### DESCRIPTION OF THE TASK
Reproduce, word for word, only the lines from the one containing "4. More parts follow." through the one containing "(140, 5, 1, 0.1)]", both included.

### EXTRACTED RECORDS
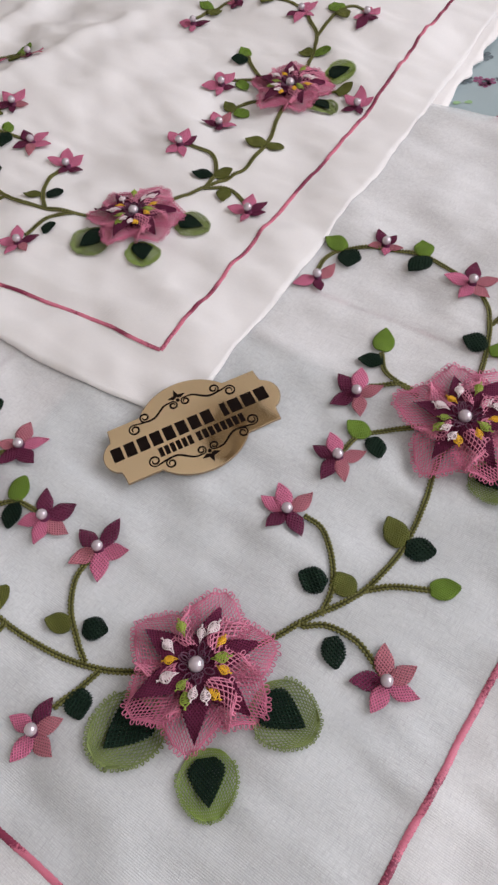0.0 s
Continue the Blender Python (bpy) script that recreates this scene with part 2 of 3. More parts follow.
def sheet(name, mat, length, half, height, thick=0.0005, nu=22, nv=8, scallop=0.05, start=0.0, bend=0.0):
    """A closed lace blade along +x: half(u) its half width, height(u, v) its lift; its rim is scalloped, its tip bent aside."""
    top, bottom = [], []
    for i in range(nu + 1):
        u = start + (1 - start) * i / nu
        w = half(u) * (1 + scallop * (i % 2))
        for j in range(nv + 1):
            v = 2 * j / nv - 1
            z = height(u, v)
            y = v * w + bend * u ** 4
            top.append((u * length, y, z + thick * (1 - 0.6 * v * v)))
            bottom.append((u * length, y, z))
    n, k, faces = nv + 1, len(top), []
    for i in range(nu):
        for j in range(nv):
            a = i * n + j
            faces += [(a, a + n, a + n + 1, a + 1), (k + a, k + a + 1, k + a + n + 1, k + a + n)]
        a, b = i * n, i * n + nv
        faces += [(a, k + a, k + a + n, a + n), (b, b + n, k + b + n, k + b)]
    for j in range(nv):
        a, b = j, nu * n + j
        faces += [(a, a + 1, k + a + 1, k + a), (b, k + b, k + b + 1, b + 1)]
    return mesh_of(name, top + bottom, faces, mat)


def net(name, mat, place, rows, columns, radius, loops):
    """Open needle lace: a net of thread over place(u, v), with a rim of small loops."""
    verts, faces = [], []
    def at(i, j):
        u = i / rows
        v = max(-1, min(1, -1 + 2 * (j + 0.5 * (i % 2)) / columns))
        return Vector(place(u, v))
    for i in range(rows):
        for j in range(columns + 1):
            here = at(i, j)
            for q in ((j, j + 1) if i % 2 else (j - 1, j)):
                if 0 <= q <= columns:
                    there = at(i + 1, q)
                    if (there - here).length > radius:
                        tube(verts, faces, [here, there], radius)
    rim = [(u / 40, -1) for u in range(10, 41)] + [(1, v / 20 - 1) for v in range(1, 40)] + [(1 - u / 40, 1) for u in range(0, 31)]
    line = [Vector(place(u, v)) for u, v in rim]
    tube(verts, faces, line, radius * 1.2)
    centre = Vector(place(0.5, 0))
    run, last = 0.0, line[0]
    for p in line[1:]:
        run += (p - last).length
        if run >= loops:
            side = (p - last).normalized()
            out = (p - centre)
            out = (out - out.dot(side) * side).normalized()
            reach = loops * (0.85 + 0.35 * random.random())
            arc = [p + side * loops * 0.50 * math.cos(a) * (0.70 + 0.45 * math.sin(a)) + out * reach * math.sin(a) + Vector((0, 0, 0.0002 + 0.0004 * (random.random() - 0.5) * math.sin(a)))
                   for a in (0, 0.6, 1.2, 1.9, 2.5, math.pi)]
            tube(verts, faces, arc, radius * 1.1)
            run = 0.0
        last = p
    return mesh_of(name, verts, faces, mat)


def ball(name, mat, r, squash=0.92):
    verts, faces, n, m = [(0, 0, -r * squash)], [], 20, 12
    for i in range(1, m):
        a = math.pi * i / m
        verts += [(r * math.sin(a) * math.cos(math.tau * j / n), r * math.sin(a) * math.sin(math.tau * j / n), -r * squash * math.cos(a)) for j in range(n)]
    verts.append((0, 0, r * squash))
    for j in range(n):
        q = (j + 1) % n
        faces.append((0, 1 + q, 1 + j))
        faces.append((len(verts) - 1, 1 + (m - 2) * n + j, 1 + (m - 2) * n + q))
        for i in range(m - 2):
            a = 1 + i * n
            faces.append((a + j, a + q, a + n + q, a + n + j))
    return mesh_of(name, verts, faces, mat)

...

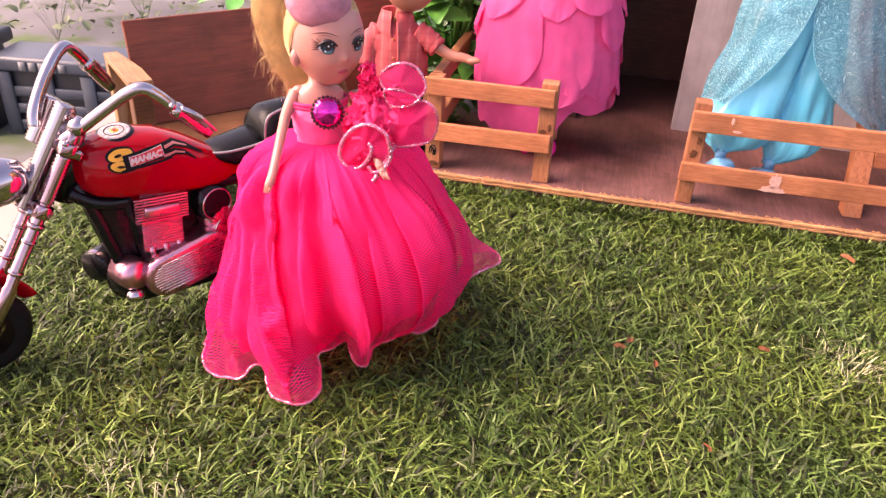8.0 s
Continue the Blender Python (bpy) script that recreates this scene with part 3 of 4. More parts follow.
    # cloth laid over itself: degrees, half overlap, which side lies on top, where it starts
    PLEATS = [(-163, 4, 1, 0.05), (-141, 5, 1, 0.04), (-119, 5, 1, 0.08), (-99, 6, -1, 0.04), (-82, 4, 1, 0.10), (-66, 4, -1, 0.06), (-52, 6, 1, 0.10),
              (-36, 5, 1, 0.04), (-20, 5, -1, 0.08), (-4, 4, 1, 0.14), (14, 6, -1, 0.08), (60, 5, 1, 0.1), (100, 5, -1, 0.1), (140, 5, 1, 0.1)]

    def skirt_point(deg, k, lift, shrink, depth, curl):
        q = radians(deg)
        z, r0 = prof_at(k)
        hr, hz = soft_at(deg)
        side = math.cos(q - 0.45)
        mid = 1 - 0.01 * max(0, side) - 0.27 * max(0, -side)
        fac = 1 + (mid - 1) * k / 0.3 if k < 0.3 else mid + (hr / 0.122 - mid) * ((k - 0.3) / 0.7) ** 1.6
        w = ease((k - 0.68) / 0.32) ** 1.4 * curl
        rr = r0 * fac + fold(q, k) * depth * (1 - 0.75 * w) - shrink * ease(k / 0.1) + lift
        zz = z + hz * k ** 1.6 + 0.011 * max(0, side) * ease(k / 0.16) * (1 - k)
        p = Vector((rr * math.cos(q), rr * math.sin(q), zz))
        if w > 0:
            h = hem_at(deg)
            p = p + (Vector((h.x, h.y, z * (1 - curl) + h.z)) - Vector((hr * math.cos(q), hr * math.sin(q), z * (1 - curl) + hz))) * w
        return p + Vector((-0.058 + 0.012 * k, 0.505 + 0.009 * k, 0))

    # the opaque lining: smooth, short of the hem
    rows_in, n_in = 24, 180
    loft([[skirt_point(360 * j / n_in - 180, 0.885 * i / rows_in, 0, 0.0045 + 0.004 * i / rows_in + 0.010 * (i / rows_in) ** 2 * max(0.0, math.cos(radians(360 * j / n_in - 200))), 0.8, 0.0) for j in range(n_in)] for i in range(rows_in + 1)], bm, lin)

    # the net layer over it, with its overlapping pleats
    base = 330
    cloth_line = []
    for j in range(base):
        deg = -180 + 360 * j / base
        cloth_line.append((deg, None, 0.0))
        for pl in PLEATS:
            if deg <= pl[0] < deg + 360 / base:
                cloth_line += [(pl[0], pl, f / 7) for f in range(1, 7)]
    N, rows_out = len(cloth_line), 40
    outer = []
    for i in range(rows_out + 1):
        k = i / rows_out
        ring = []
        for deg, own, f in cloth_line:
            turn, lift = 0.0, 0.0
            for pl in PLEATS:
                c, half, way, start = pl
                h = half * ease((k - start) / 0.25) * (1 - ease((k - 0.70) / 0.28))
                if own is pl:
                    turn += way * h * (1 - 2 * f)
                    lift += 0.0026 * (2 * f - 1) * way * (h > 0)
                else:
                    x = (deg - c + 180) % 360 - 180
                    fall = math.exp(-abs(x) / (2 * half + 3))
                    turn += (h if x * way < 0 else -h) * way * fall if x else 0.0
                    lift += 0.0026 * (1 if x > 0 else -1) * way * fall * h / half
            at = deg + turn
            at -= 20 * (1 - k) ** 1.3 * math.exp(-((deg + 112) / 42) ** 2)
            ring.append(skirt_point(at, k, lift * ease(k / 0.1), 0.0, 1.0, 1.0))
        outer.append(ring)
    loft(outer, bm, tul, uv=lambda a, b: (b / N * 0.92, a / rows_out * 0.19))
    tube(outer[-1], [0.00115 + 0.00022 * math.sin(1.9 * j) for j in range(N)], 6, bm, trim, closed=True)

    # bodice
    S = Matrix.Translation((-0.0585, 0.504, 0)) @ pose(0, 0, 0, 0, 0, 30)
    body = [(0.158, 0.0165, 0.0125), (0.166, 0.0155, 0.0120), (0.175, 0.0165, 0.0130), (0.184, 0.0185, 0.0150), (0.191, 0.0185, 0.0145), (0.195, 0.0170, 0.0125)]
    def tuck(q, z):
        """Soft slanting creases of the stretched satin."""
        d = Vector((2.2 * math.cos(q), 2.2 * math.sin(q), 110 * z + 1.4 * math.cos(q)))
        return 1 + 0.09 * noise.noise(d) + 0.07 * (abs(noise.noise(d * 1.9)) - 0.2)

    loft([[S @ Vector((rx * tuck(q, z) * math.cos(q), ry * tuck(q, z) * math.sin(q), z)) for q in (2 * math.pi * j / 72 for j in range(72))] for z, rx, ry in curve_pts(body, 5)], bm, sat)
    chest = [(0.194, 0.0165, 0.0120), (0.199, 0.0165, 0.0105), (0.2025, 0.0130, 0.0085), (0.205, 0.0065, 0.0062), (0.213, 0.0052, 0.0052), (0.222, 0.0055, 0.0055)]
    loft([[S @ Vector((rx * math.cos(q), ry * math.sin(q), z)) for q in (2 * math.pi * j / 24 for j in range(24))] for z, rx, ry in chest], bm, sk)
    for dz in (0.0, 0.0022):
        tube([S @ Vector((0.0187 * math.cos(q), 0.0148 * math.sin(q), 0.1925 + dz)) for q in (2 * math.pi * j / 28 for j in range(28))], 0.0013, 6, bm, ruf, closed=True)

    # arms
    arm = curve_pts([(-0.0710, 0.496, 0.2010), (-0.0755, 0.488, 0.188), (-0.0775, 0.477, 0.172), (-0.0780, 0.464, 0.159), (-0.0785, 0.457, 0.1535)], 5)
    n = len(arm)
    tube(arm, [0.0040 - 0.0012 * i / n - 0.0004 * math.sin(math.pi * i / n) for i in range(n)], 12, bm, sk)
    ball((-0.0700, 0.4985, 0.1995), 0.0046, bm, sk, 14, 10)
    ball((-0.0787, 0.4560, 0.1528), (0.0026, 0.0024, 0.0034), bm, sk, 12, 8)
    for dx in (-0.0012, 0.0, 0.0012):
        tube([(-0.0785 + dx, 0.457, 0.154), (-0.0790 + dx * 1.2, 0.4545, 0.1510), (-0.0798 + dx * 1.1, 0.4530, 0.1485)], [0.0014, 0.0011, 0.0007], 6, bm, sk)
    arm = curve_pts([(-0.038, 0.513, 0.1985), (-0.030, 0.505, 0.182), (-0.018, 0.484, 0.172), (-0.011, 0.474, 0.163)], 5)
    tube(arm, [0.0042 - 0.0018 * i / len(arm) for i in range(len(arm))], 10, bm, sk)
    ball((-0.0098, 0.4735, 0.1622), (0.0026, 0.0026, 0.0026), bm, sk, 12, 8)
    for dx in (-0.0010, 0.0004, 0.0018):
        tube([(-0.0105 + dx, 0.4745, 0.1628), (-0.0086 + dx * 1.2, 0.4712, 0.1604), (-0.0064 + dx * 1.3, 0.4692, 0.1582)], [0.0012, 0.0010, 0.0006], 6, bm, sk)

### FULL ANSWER
Continue the Blender Python (bpy) script that recreates this scene with part 3 of 4. More parts follow.
    # cloth laid over itself: degrees, half overlap, which side lies on top, where it starts
    PLEATS = [(-163, 4, 1, 0.05), (-141, 5, 1, 0.04), (-119, 5, 1, 0.08), (-99, 6, -1, 0.04), (-82, 4, 1, 0.10), (-66, 4, -1, 0.06), (-52, 6, 1, 0.10),
              (-36, 5, 1, 0.04), (-20, 5, -1, 0.08), (-4, 4, 1, 0.14), (14, 6, -1, 0.08), (60, 5, 1, 0.1), (100, 5, -1, 0.1), (140, 5, 1, 0.1)]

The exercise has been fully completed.